India’s purchasing managers’ index (PMI) for the services sector touched a 12-year high of 59.4 in February owing to strong demand, ease in price pressures as well as job creation, according to the latest S&P Global India Services PMI Business Activity Index. In January, the services PMI stood at 57.2, whereas it was 58.5 in December. A reading above 50 indicates an overall increase in output compared to the previous month.
"The Indian service sector moved one step forward in February, with output expanding at the strongest rate in 12 years amid the joint-best improvement in new business intakes over the same period. Still, capacity pressures remained mild and jobs rose only marginally. Helped by a substantial moderation in cost pressures — input prices increased at the slowest pace in nearly two-and-a-half years — output charge inflation softened to a 12-month low," the rating agency says.
New orders placed with service providers rose further in February, with several firms suggesting that competitive pricing boosted sales. The latest upturn in sales was the nineteenth in consecutive months and the joint-strongest in 12 years. Consumer Services was the best-performing area in February, registering the fastest increases in new orders and business activity of the four monitored sub-sectors.

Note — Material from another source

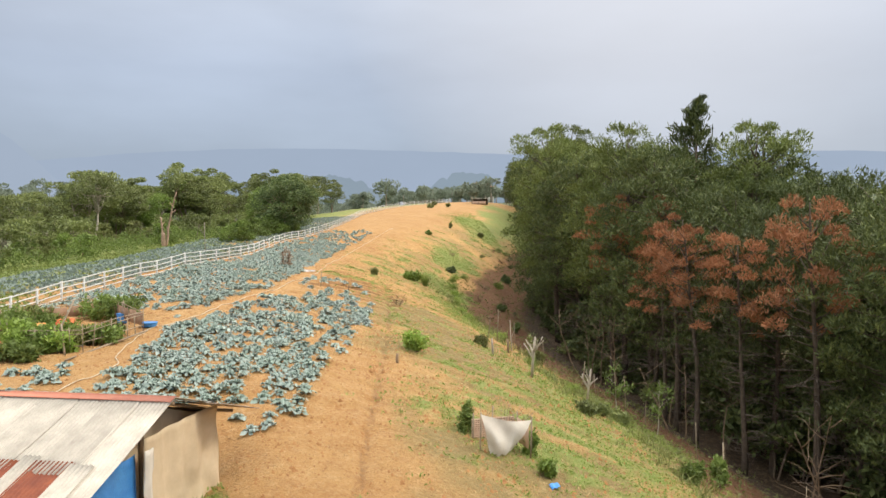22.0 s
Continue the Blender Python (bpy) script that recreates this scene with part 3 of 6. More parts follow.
def pine_tree(seed, height, spread, count, leaf, mat, name, label, category="tree", bare=0.16, trunk_mat=None):
    """A tall pine: straight trunk, whorls of rising boughs, tufts of needles."""
    rng = np.random.default_rng(seed)
    bits, tufts, ways = [], [], []
    P, R = limb(rng, (0, 0, -0.4), (0, 0, 1), height, height * 0.014 + 0.05, 0.03, 0.02, 10)
    bits.append(tube(P, R, 7))
    k = int(height * 2.2)
    for i in range(k):
        f = bare + (1 - bare) * (i + rng.uniform()) / k
        base = P[0] + (np.array([np.interp(f, np.linspace(0, 1, 11), P[:, a]) for a in range(3)]) - P[0])
        a = rng.uniform(0, 2 * np.pi)
        ln = spread * (0.75 + 0.35 * math.sin(min(1.0, (f - bare) / (1 - bare) * 1.7) * 3.14 * 0.5) - 0.95 * ((f - bare) / (1 - bare)) ** 3) * rng.uniform(0.55, 1.15) * (0.6 + 0.4 * min(1, (f - bare) * 5 + 0.4))
        B, BR = limb(rng, base, (math.cos(a), math.sin(a), 0.25 + 0.5 * f), ln, 0.05, 0.012, 0.13, 5)
        bits.append(tube(B, BR, 4))
        m = max(3, int(count / k))
        q = rng.uniform(0.35, 1.08, m) ** 0.8
        C = np.stack([np.interp(q, np.linspace(0, 1, 6), B[:, c]) for c in range(3)], -1)
        cl = rng.normal(size=(m, 3)) * np.array([0.16, 0.16, 0.11]) * ln
        tufts.append(C + cl + np.array([0, 0, 0.1]))
        w = np.tile(B[-1] - B[0], (m, 1)) / ln
        ways.append(w + rng.normal(size=(m, 3)) * 0.45 + np.array([0, 0, 0.55]))
    T, Wy = np.concatenate(tufts), np.concatenate(ways)
    thing = root(name, pose(0, 0, 0), label, category)
    part("trunk", join(bits), trunk_mat or M_BARK, thing)
    part("crown", leaves(T, leaf, rng, 0.17, 0.2, Wy), mat, thing)
    return thing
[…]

"The service sector more than regained the growth momentum lost in January, posting the sharpest expansion in output for 12 years as demand resilience and competitive pricing policies underpinned the joint-best upturn in sales over the same period. Services companies were often able to leave their average fees unchanged amid retreating cost pressures. The latest PMI results showed the slowest increases in input prices and selling charges in 29 and 12 months respectively, with rates of inflation below their long-run averages in both cases," says Pollyanna De Lima, economics associate director at S&P Global Market Intelligence.

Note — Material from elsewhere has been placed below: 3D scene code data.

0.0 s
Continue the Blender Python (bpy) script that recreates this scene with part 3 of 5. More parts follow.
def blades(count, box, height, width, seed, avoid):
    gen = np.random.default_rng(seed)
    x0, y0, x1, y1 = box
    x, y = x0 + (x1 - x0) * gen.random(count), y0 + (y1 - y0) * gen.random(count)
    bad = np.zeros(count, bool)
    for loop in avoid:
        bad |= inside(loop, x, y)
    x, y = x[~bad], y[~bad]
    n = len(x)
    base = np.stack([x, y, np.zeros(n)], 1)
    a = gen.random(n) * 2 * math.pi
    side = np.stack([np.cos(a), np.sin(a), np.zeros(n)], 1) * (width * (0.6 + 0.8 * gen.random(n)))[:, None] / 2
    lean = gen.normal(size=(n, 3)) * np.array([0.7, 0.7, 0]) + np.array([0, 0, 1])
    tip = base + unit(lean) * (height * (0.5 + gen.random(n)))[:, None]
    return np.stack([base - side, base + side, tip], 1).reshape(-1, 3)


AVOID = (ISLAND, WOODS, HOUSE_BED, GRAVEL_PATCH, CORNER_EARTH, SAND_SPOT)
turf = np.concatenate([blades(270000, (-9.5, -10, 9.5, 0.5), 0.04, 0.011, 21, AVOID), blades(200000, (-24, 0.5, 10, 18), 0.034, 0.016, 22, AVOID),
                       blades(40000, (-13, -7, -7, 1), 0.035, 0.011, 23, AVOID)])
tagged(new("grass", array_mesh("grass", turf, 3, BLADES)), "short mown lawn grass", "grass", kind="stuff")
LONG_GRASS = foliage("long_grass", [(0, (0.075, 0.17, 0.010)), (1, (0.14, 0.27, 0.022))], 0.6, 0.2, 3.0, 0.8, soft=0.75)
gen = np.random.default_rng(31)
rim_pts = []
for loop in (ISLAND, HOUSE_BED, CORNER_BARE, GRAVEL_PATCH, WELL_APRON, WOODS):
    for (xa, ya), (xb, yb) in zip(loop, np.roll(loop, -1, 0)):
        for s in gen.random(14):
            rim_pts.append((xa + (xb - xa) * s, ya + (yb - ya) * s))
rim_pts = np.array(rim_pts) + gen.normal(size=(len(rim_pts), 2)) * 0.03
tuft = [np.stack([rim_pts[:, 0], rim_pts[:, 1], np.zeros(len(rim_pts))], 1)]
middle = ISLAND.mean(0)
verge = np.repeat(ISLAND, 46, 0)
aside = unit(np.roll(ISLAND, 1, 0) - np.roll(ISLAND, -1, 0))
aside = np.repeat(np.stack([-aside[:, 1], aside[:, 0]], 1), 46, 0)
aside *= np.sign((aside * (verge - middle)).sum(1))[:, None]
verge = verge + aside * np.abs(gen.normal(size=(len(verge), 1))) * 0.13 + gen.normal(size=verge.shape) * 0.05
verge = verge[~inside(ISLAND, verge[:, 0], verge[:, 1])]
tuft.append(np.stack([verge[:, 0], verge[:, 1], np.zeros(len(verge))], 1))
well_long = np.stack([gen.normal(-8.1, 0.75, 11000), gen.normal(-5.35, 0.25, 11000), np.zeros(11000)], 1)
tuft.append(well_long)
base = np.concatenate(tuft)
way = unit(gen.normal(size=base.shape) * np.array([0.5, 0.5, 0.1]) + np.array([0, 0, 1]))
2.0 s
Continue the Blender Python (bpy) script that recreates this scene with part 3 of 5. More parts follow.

Although Indian service providers signalled a further increase in their expenses midway through the final fiscal quarter, the rate of input price inflation moderated to a 29-month low. Companies commonly cited higher food, material, transportation, and wage costs. Only 4% of services companies transferred cost increases to their clients, while the vast majority opted to leave selling prices unchanged. Subsequently, the overall rate of charge inflation eased to a 12-month low. As per the rating agency, while consumer services topped the rankings for input costs, the sharpest rise in output charges was seen in transport, information, and communication.
In terms of employment generation, the services sector reported a marginal increase in job creation owing to no change in staff in most companies. since January. Meanwhile, though outstanding business continued to increase, the pace of accumulation softened from January and was only slight. Some companies linked higher backlogs to strong inflows of new business while others mentioned having sufficient staff to stay on top of workloads.

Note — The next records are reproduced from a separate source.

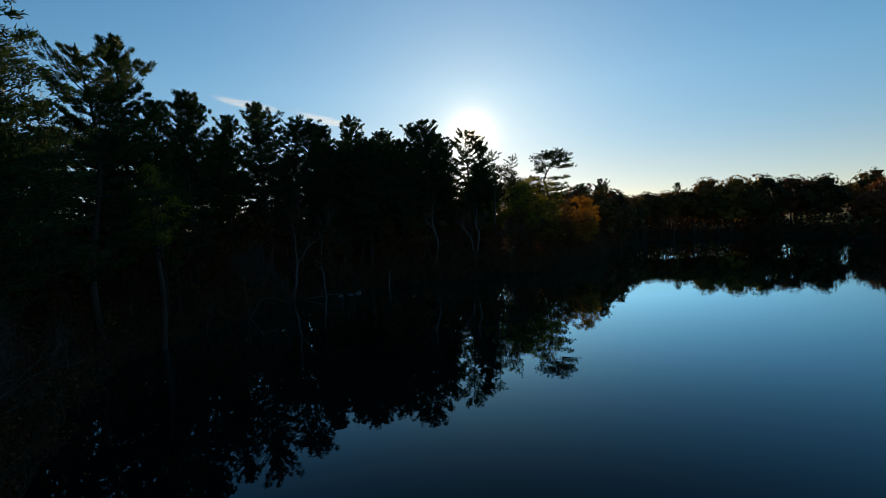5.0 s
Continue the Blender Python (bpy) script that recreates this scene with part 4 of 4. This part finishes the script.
def make_buoy(x, y):
    """A small white float with a collar and a top stub, riding on the water."""
    root = thing("buoy", "small white plastic buoy floating on the lake", "buoy")
    for name, profile in (("float", [(0, -0.14), (0.12, -0.11), (0.19, 0.0), (0.19, 0.10), (0.14, 0.2), (0.06, 0.25)]), ("stub", [(0.045, 0.24), (0.045, 0.38), (0.02, 0.42), (0, 0.42)])):
        g = Geo()
        g.tube([[0, 0, z] for _, z in profile], [max(rr, 0.001) for rr, _ in profile], 16)
        part(name, g, M_BUOY, root, "", True)
    root.matrix_world = pose(x, y, 0.02, 6, 4, 0)


make_buoy(41.9, 68)


def cloud_material():
    m, n, l = material("thin_cloud")
    out = n.new("ShaderNodeOutputMaterial")
    co, mp, noi = n.new("ShaderNodeTexCoord"), n.new("ShaderNodeMapping"), n.new("ShaderNodeTexNoise")
    mp.inputs["Scale"].default_value = (2.0, 1.0, 4.0)
    noi.inputs["Scale"].default_value, noi.inputs["Detail"].default_value = 2.2, 6
    l.new(co.outputs["Generated"], mp.inputs["Vector"])
    l.new(mp.outputs[0], noi.inputs["Vector"])
    sep = n.new("ShaderNodeSeparateXYZ")
    l.new(co.outputs["UV"], sep.inputs[0])

    def calc(op, a, b):
        k = n.new("ShaderNodeMath")
        k.operation = op
        for i, v in enumerate((a, b)):
            if isinstance(v, (int, float)):
                k.inputs[i].default_value = v
            else:
                l.new(v, k.inputs[i])
        return k.outputs[0]

    def hump(x):
        return calc("MULTIPLY", calc("MULTIPLY", x, calc("SUBTRACT", 1.0, x)), 4.0)

    thick = calc("MULTIPLY", hump(sep.outputs["X"]), calc("POWER", hump(sep.outputs["Y"]), 1.5))
    alpha = calc("MINIMUM", calc("MAXIMUM", calc("MULTIPLY", calc("SUBTRACT", calc("ADD", noi.outputs["Fac"], thick), 0.85), 0.42), 0.0), 0.42)
    t, tr, mix = n.new("ShaderNodeBsdfTranslucent"), n.new("ShaderNodeBsdfTransparent"), n.new("ShaderNodeMixShader")
    t.inputs["Color"].default_value = (0.9, 0.9, 0.9, 1)
    l.new(alpha, mix.inputs[0])
    l.new(tr.outputs[0], mix.inputs[1])
    l.new(t.outputs[0], mix.inputs[2])
    l.new(mix.outputs[0], out.inputs["Surface"])
    return m


M_CLOUD = cloud_material()


def make_cloud(az0, el0, az1, el1, width):
    """A thin wisp four kilometres off, from one direction to another."""
    n, far = 24, 4000.0
    me = bpy.data.meshes.new("cloud")
    v, f = [], []
    for i in range(n + 1):
        q = i / n
        az, el = radians(az0 + (az1 - az0) * q), radians(el0 + (el1 - el0) * q + 0.12 * math.sin(q * 7))
        for side in (-1, 1):
            e = el + side * radians(width) * (0.4 + 0.6 * math.sin(q * 3.1))
            v.append((-math.sin(az) * far, math.cos(az) * far, math.tan(e) * far + 60 * side * side))
    for i in range(n):
        f.append((2 * i, 2 * i + 2, 2 * i + 3, 2 * i + 1))
    me.from_pydata(v, [], f)
    uv = me.uv_layers.new(name="wisp")
    for loop in me.loops:
        uv.data[loop.index].uv = (loop.vertex_index // 2 / n, loop.vertex_index % 2)
    me.materials.append(M_CLOUD)
    tagged(new("cloud", me), "thin white wisp of cloud in the blue sky", "cloud", "wisps of cloud")


make_cloud(38.5, 9.9, 50.0, 12.8, 0.75)
make_cloud(48.5, 11.9, 58.0, 13.9, 0.7)
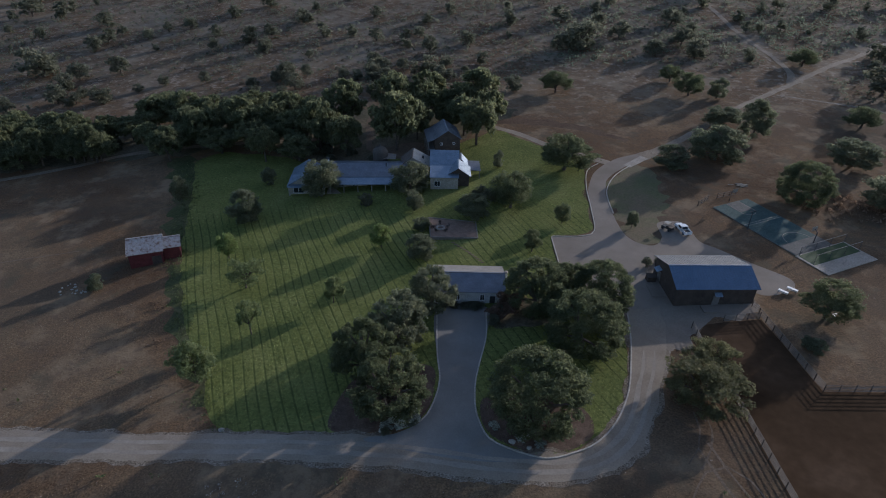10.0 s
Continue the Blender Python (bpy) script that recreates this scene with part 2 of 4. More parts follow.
M["rust_leaf"] = material("rust_brown_leaves", [(0.3, (0.20, 0.135, 0.09)), (0.7, (0.30, 0.21, 0.145))], 0.5, leaf=0.4, bump=0, spec=0.05)
M["oak_leaf"] = material("oak_leaves", [(0.3, (0.120, 0.139, 0.073)), (0.7, (0.194, 0.214, 0.119))], 0.5, leaf=0.68, bump=0, rough=0.6, spec=0.12, vary_leaf=0.2)
M["grey_oak_leaf"] = material("grey_oak_leaves", [(0.3, (0.159, 0.172, 0.107)), (0.7, (0.232, 0.245, 0.163))], 0.5, leaf=0.62, bump=0, rough=0.6, spec=0.12, vary_leaf=0.2)
M["olive_leaf"] = material("olive_leaves", [(0.3, (0.154, 0.170, 0.106)), (0.7, (0.233, 0.247, 0.159))], 0.5, leaf=0.66, bump=0, rough=0.6, spec=0.12, vary_leaf=0.2)
M["grass_blade"] = material("lawn_blades", [(0.3, (0.180, 0.206, 0.061)), (0.5, (0.231, 0.249, 0.077)), (0.7, (0.288, 0.295, 0.102))], 0.08, fine=1.0, leaf=0.35, bump=0, rough=0.7, spec=0.1, vary_leaf=0.25, grit=0.2)
M["young_leaf"] = material("light_leaves", [(0.3, (0.16, 0.195, 0.085)), (0.7, (0.225, 0.255, 0.12))], 0.5, leaf=0.55, bump=0, rough=0.6, spec=0.12, vary_leaf=0.2)
M["grove_leaf"] = material("grove_leaves", [(0.3, (0.136, 0.151, 0.083)), (0.7, (0.217, 0.230, 0.127))], 0.3, leaf=0.66, bump=0, rough=0.6, spec=0.12, vary_leaf=0.2)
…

"Despite the strong upturn in new business intakes, service providers noted only mild pressure on their capacities and, as a result, a large proportion of firms left payroll numbers unchanged. It seems that hiring growth was also dampened by a lack of confidence in the business environment. The degree of optimism recorded in February was the lowest for seven months and below the historical trend as some companies doubted demand would remain this resilient. Others displayed concerns surrounding fierce competition for new work," Lima adds.
According to the rating agency, private sector output increased for the 19th successive month in February to 59.0, highlighting a sharp and stronger rate of expansion. Growth was stronger in the services sector than in manufacturing. The country’s manufacturing PMI declined to a 4-month low at 55.3 in February owing to a rise in input costs.
Services firms also recorded a faster upturn in new business than their manufacturing counterparts. At the composite level, sales expanded at the joint-quickest rate in 11 years.